Cottonwood Group, a downtown Los Angeles-based private equity real estate investment firm, reported closing a $1 billion fund for its Cottonwood Real Estate Special Situations Strategy.
The fundraise doubled its original goal of $500 million, said Alexander Shing, co-founder of Cottonwood.
“We are extremely appreciative of the trust and support received from our U.S. and global institutional investors, allowing us to reach this important milestone during a period where private equity real estate fundraise is at a decade low,” said Shing, who also serves as the firm’s chairman and chief executive.
“This underscores the confidence of our investors in Cottonwood’s investment platform that allows us to remain agile during market cycles, invest across the full capital stack, and execute complex development or restructuring when required to unlock value,” he said.

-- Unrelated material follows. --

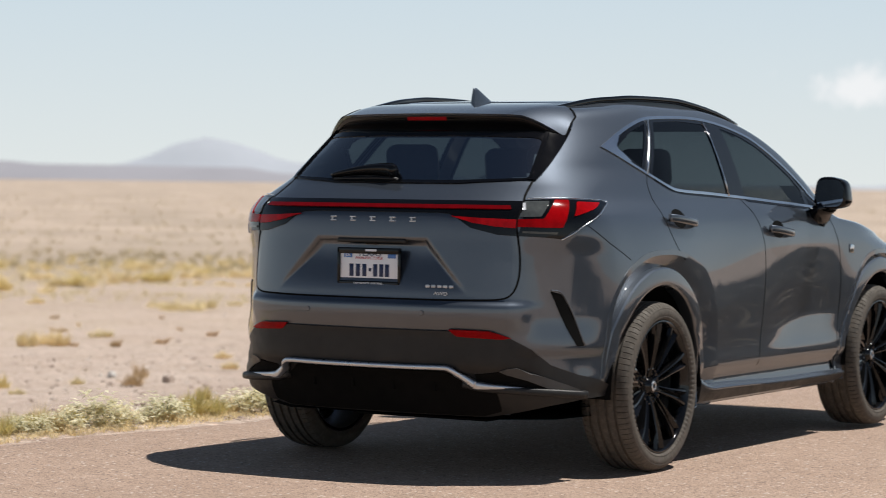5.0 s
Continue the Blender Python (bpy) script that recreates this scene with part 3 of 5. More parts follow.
GLASS_OUT = glass_line([(-0.584, 1.507, 0.08), (-0.3, 1.514), (0.3, 1.514), (0.584, 1.507, 0.08), (0.599, 1.262, 0.08), (0.3, 1.243), (-0.3, 1.243), (-0.599, 1.262, 0.08)])
GLASS_IN = glass_line([(-0.536, 1.441, 0.1), (-0.25, 1.449), (0.25, 1.449), (0.536, 1.441, 0.1), (0.579, 1.268, 0.06), (0.28, 1.256), (-0.28, 1.256), (-0.579, 1.268, 0.06)])


def body_shell():
    heights = [0.25 + 0.0155 * k for k in range(26)] + [0.653 + 0.0105 * k for k in range(56)] + [1.2413 + 0.0165 * k for k in range(20)] + [1.565, 1.575, 1.585, 1.594, 1.602, 1.609, 1.615]
    rings = []
    for z in heights:
        far, tip, c = rear_y(z), nose_y(z), bow(z)
        x0 = 0.7 * side_x(far + 0.35, z)
        half = [(x0 * k / 110, far + c * (x0 * k / 110) ** 4) for k in range(111)]
        nb = 0.75 - 0.35 * min(max((z - 1.0) / 0.1, 0.0), 1.0)
        x1 = 0.7 * side_x(tip - 0.3, z)
        y0, y1 = half[-1][1], tip - nb * x1 ** 4
        for k in range(1, 120):
            f = k / 120
            f = f * 0.55 + f * f * 0.45
            y = y0 + (y1 - y0) * f
            half.append((wide(y, z), y))
        half += [(x1 * (14 - k) / 14, tip - nb * (x1 * (14 - k) / 14) ** 4) for k in range(15)]
        half = [(x, y + (recess(x, z) if k < 111 else 0)) for k, (x, y) in enumerate(half)]
        rings.append([(x, y, z) for x, y in half] + [(-x, y, z) for x, y in half[-2:0:-1]])
    base = rings[-1]
    for q in (0.985, 0.965, 0.94, 0.91, 0.87, 0.81, 0.72, 0.6, 0.42, 0.22, 0.04):
        ring = []
        for x, y, z in base:
            yc = min(max(y, -0.05), 0.95)
            yy = yc + (y - yc) * q
            ring.append((x * q, yy, z + (max(glide(TOP, yy), z) - z) * (1 - q ** 8)))
        rings.append(ring)
    n = len(base)
    verts = [p for ring in rings for p in ring]
    holes = ((1, QUARTER), (1, REAR_DOOR), (1, FRONT_DOOR), (1, FRONT_LITE))
    faces = []
    for j in range(len(rings) - 1):
        for k in range(n):
            ids = (j * n + k, j * n + (k + 1) % n, (j + 1) * n + (k + 1) % n, (j + 1) * n + k)
            x, y, z = (sum(verts[i][a] for i in ids) / 4 for a in range(3))
            if abs(x) > 0.5 and z < 1.02 and any(math.hypot(y - a, z - 0.37) < arch_edge(math.atan2(z - 0.37, y - a), a) - 0.014 for a in (0.0, 2.69)):
                continue
            if y < -0.3 and z < 0.275 + 0.1 * smooth_step(0.5, 0.84, abs(x)):
                continue
            if z > 1.1 and j < len(heights):
                if abs(x) > 0.4 and y > -0.2 and any(inside(poly, y, z) for _, poly in holes):
                    continue
                if y < 0 and inside(GLASS_IN, turn_of(x, y), z):
                    continue
                if y > 1.2 and y > nose_y(z) - 0.055 and abs(x) < 0.6 and z < 1.53:
                    continue
            faces.append(ids)
    faces.append(tuple(range((len(rings) - 1) * n, len(rings) * n)))
    bm = bmesh.new()
    data = bpy.data.meshes.new("shell")
    data.from_pydata(verts, [], faces)
    bm.from_mesh(data)
    bpy.data.meshes.remove(data)
    bmesh.ops.recalc_face_normals(bm, faces=bm.faces[:])
    return bm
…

The fund will support projects in Cottonwood’s special situations investment category, which includes capital vehicles that require financial restructuring. The funds also will support projects with real estate credit, Shing said, and more selectively real estate equities.
Midyear outlook
“Our target is U.S. real estate in high-growth and gateway cities,” Shing said. “Reinvesting is permissible if the opportunity set continues to be ripe.”
In its 2025 Midyear in Review, Cottonwood said that commercial real estate for the rest of the current year will be one shaped by “slow real growth combined with persistent inflation.”
“We are positioning our portfolio as follows: 70% to credit opportunities, 20% to structured equity and preferred instruments, and 10% to opportunistic equity. Our highest conviction lies in multifamily assets in infill locations, value-add retail with experiential overlays, and industrial facilities near Tier 2 metros with supportive infrastructure investment,” the company said in its report released Aug. 12.
“Conversely, we are steering clear of high-vacancy urban offices without a clear conversion plan, ground-up multifamily in oversupplied zones, and long-duration fixed assets lacking visibility on exit or refinance,” the company said.
Cottonwood has invested in some high-profile real estate deals in the Los Angeles area. In 2022, it closed a $62 million loan for 8850 Sunset Boulevard, a mixed-use project that included condominiums, a hotel and a redesign of the popular nightclub Viper Room.